Swit Char - Other Command-line Interfaces

Other Command-line Interfaces

The command line provides an interface between programs as well as the user. In this sense, a command line is an alternative to a dialog. Editors and data-bases present a command line, in which alternate command processors might run. On the other hand, one might have options on the command line which opens a dialog box. The latest version of 'Take Command' has this feature. DBase used a dialog box to construct command lines, which could be further edited before use.

Programs like Basic, Diskpart, Edlin, and QBasic all provide command-line interfaces, some of which use the system shell. Basic is modeled on the default interface for 8-bit Intel computers. Calculators can be run as command-line or dialog interfaces.

There are a number of pre-mouse games (like King's Quest 1-3), which relied on the user typing commands at the bottom of the screen. One controls the character by typing commands like 'get ring' or 'look'. The program returns a dialog which describes how the character sees it, or makes the action happen. The text adventure The Hitchhiker's Guide to the Galaxy, a piece of interactive fiction based on Douglas Adam's book of the same name, is a teletype-style command-line game.

The most notable of these interfaces is the STDIO interface, which allows the output of one command to be passed to the input of another. Text files can serve either purpose as well. This provides the interfaces of piping, filters and redirection. Under Unix, devices are files too, so the normal type of file for the shell used for stdin,stdout and stderr is a tty device file.

Another command-line interface allows a shell program to launch helper programs, either to launch documents or start a program. The command is processed internally by the shell, and then passed on to another program to launch the document. The graphical interface of Windows and OS/2 rely heavily on command-lines passed through to other programs – console or graphical, which then usually process the command line without presenting a user-console.

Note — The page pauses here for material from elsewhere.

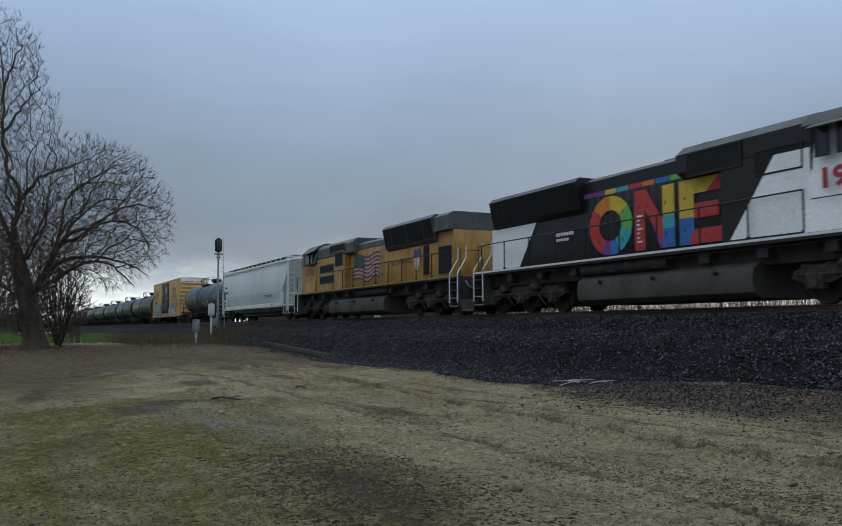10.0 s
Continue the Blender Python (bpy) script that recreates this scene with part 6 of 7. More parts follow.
def build_locomotives():
    side_m = flat(-1.06)
    over_m = flat(-1.068)
    base = dict(d=1, length=22.1, flare=3.66, frame=GREY, fuel=(-3.6, 3.8), hood_x=(-9.5, 6.4), hood_top=4.40, split=3.93, doors=(-3.6, 1.5), rad=(-9.45, -3.75), rad_z=(3.36, 4.47),
                hump=(1.6, 6.36), hump_z=4.56, elec=2.4, grilles=((2.45, 4.36, 3.66, 4.24), (4.82, 6.18, 3.29, 3.86)), horn=0.9, cab_x=(6.36, 9.18), cab_top=4.62,
                nose=10.3, trucks=(-7.5, 7.5), rail_x=(-9.9, 6.3))
    one = dict(base, cab_upper=GREY, number="5210", label="yellow and grey diesel locomotive with a painted flag, headlights lit", hood=YELLOW, top=GREY, line=YELLOW, cab=YELLOW, sill=UNDER,
               redline=True, rad_mat=GREY, lit=True, nose_mat=YELLOW, pilot=FUEL, grab=LETTER, rail=UNDER)
    a = locomotive(one)
    flag(a, side_m, over_m, -3.1, 0.55, 2.05, 3.62, True, 1)
    shield(a, -1.066, -6.4, 2.68, 0.72, 0.95)
    words(a, "BUILDING\nAMERICA", side_m, -5.95, 2.36, 0.52, DULL, 1.5)
    words(a, "5210", flat(-1.532), 7.05, 2.66, 0.50, RED, 1.55, 0.04, "red road number")
    wings(a, 10.3, 2.72, 0.095)
    bm = bmesh.new()
    patch(bm, flat(-1.532), 8.75, 9.08, 1.98, 2.2, 1)
    part("notice", bm, LETTER, a, smooth=0)
    bm = bmesh.new()
    box(bm, -8.05, -7.30, -1.066, -1.04, 1.72, 3.02)
    part("rear_door", bm, YELLOW, a, "yellow rear hood door", smooth=0)
    place(a, -212.2, -234.3)

    two = dict(base, number="1979", frame=LOCOBLACK, flare=3.80, label="black and white diesel locomotive with rainbow letters and a red nose", hood=LOCOBLACK, top=LOCOBLACK, line=LETTER, cab=WHITE, sill=UNDER,
               rad_mat=LOCOBLACK, lit=False, nose_mat=LOCOBLACK, pilot=FUEL, grab=LETTER, rail=LOCOBLACK, hump=(1.0, 5.6), elec=2.7, cab_x=(5.45, 8.30), nose=9.5,
               grilles=((1.5, 3.4, 3.66, 4.24), (3.9, 5.3, 3.29, 3.86)), rail_x=(-9.9, 5.4), hood_x=(-9.8, 5.5), split=3.9)
    b = locomotive(two)
    # white slanted panels at the rear and behind the cab
    bm = bmesh.new()
    v = [bm.verts.new((x, -1.056, z)) for x, z in ((-9.8, 1.72), (-7.8, 1.72), (-6.6, 3.30), (-9.8, 3.30))]
    bm.faces.new(v)
    part("white_panel", bm, WHITE, b, "slanted white panel", smooth=0)
    bm = bmesh.new()
    v = [bm.verts.new((x, -1.376, z)) for x, z in ((3.0, 1.72), (5.55, 1.72), (5.55, 3.70), (4.5, 3.70))]
    bm.faces.new(v)
    part("white_panel", bm, WHITE, b, "slanted white panel", smooth=0)
    bm = bmesh.new()
    v = [bm.verts.new((x, -1.532, z)) for x, z in ((7.75, 1.70), (8.26, 1.70), (8.26, 2.6))]
    bm.faces.new(v)
    part("black_panel", bm, LOCOBLACK, b, smooth=0)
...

Programs like the OS/2 E editor and some other IBM editors, can process command-lines normally meant for the shell, the output being placed directly in the document window.

One should remember that the 'address line' in a web browser is in fact a command line, even to the thing about about:blank interface. One can program extra commands for a web browser, say to open the registry at a given item, by using the reg: keyword.

On the other hand, features like command history and editing are not nesseccarily part of the command-line interface.